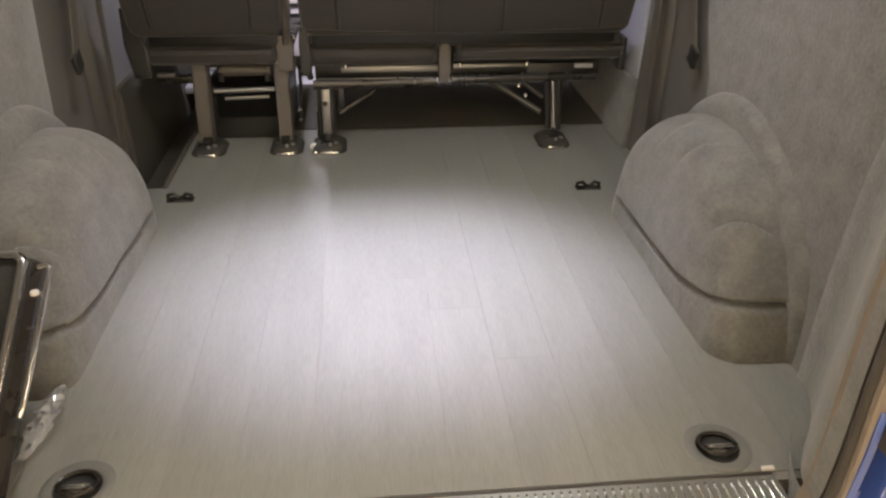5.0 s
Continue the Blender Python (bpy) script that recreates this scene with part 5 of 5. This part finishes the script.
# ---- planks and tiles ----
plank_rng = random.Random(11)
plank_data = {}
PW = 0.1195
for i in range(-7, 7):
    xa = -0.050 + PW * i
    xb = xa + PW
    xa, xb = max(xa, -0.815), min(xb, 0.815)
    y = 0.157 - plank_rng.uniform(0.1, 1.25)
    y_stop = 1.372 if xb < -0.60 else 1.833
    if y_stop > 1.5:
        xa = max(xa, -0.656)
    while y < y_stop:
        y_next = y + 1.35
        a, b = max(y, 0.157), min(y_next, y_stop)
        if b - a > 0.02:
            key = (round(xb - xa, 4), round(b - a, 4))
            if key not in plank_data:
                ob = mesh_object("plank", box((0, 0, 0), (key[0] - 0.0004, key[1] - 0.0001, 0.005), 0.00015, 1), VINYL)
                plank_data[key] = ob.data
            else:
                ob = new("plank", plank_data[key])
            ob.parent = van_floor
            ob.location = ((xa + xb) / 2, (a + b) / 2, 0.5975)
        y = y_next

# square tiles laid at a slant, cream and tan in turn; plain tan beside the van's front half
TILE, SLANT, CORNER = 0.60, radians(18), Vector((2.06, 1.35))
ALONG, ACROSS = Vector((math.cos(SLANT), math.sin(SLANT))), Vector((-math.sin(SLANT), math.cos(SLANT)))
tile_data = {}
rest = {0: bmesh.new(), 1: bmesh.new()}
for i in range(-36, 36):
    for j in range(-36, 36):
        kind = (i + j) % 2
        p = CORNER + ALONG * (i + 0.5) * TILE + ACROSS * (j + 0.5) * TILE
        if not (X0 + 0.5 < p.x < X1 - 0.5 and Y0 + 0.5 < p.y < Y1 - 0.5):
            continue
        if j >= 1 and p.x > 1.0:
            kind = 1
        if 0.9 < abs(p.x) < 5.2 and -1.6 < p.y < 6.0:
            if kind not in tile_data:
                ob = mesh_object("tile", box((0, 0, 0), (TILE - 0.004, TILE - 0.004, 0.01), 0.0015, 1), TILE_DARK if kind else TILE_LIGHT)
                tile_data[kind] = ob.data
            else:
                ob = new("tile", tile_data[kind])
            ob.parent = ground
            ob.location = (p.x, p.y, -0.005)
            ob.rotation_euler = (0, 0, SLANT)
        else:
            q = TILE / 2 - 0.002
            vs = [rest[kind].verts.new((*(p + ALONG * sx * q + ACROSS * sy * q), -0.001)) for sx, sy in ((-1, -1), (1, -1), (1, 1), (-1, 1))]
            rest[kind].faces.new(vs)
for kind, name in ((0, "far_cream_tiles"), (1, "far_tan_tiles")):
    ob = mesh_object(name, rest[kind], TILE_DARK if kind else TILE_LIGHT)
    ob.parent = ground
    tagged(ob, "cream floor tiles" if kind == 0 else "tan floor tiles", kind="stuff")

# the showroom floor rises a little ahead of the van, which sits nose down
rise = Matrix.Translation((0, 0.8, 0)) @ pose(0, 0, 0, 2.9) @ Matrix.Translation((0, -0.8, 0))
for ob in list(bpy.data.objects):
    if ob.parent is None and ob.name not in IN_VAN:
        ob.matrix_basis = rise @ ob.matrix_basis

WHAT THIS TASK INVOLVES:
Leave every image out, and retype the material exactly.

OUTPUT FOR THIS TASK:
5.0 s
Continue the Blender Python (bpy) script that recreates this scene with part 5 of 5. This part finishes the script.
# ---- planks and tiles ----
plank_rng = random.Random(11)
plank_data = {}
PW = 0.1195
for i in range(-7, 7):
    xa = -0.050 + PW * i
    xb = xa + PW
    xa, xb = max(xa, -0.815), min(xb, 0.815)
    y = 0.157 - plank_rng.uniform(0.1, 1.25)
    y_stop = 1.372 if xb < -0.60 else 1.833
    if y_stop > 1.5:
        xa = max(xa, -0.656)
    while y < y_stop:
        y_next = y + 1.35
        a, b = max(y, 0.157), min(y_next, y_stop)
        if b - a > 0.02:
            key = (round(xb - xa, 4), round(b - a, 4))
            if key not in plank_data:
                ob = mesh_object("plank", box((0, 0, 0), (key[0] - 0.0004, key[1] - 0.0001, 0.005), 0.00015, 1), VINYL)
                plank_data[key] = ob.data
            else:
                ob = new("plank", plank_data[key])
            ob.parent = van_floor
            ob.location = ((xa + xb) / 2, (a + b) / 2, 0.5975)
        y = y_next

# square tiles laid at a slant, cream and tan in turn; plain tan beside the van's front half
TILE, SLANT, CORNER = 0.60, radians(18), Vector((2.06, 1.35))
ALONG, ACROSS = Vector((math.cos(SLANT), math.sin(SLANT))), Vector((-math.sin(SLANT), math.cos(SLANT)))
tile_data = {}
rest = {0: bmesh.new(), 1: bmesh.new()}
for i in range(-36, 36):
    for j in range(-36, 36):
        kind = (i + j) % 2
        p = CORNER + ALONG * (i + 0.5) * TILE + ACROSS * (j + 0.5) * TILE
        if not (X0 + 0.5 < p.x < X1 - 0.5 and Y0 + 0.5 < p.y < Y1 - 0.5):
            continue
        if j >= 1 and p.x > 1.0:
            kind = 1
        if 0.9 < abs(p.x) < 5.2 and -1.6 < p.y < 6.0:
            if kind not in tile_data:
                ob = mesh_object("tile", box((0, 0, 0), (TILE - 0.004, TILE - 0.004, 0.01), 0.0015, 1), TILE_DARK if kind else TILE_LIGHT)
                tile_data[kind] = ob.data
            else:
                ob = new("tile", tile_data[kind])
            ob.parent = ground
            ob.location = (p.x, p.y, -0.005)
            ob.rotation_euler = (0, 0, SLANT)
        else:
            q = TILE / 2 - 0.002
            vs = [rest[kind].verts.new((*(p + ALONG * sx * q + ACROSS * sy * q), -0.001)) for sx, sy in ((-1, -1), (1, -1), (1, 1), (-1, 1))]
            rest[kind].faces.new(vs)
for kind, name in ((0, "far_cream_tiles"), (1, "far_tan_tiles")):
    ob = mesh_object(name, rest[kind], TILE_DARK if kind else TILE_LIGHT)
    ob.parent = ground
    tagged(ob, "cream floor tiles" if kind == 0 else "tan floor tiles", kind="stuff")

# the showroom floor rises a little ahead of the van, which sits nose down
rise = Matrix.Translation((0, 0.8, 0)) @ pose(0, 0, 0, 2.9) @ Matrix.Translation((0, -0.8, 0))
for ob in list(bpy.data.objects):
    if ob.parent is None and ob.name not in IN_VAN:
        ob.matrix_basis = rise @ ob.matrix_basis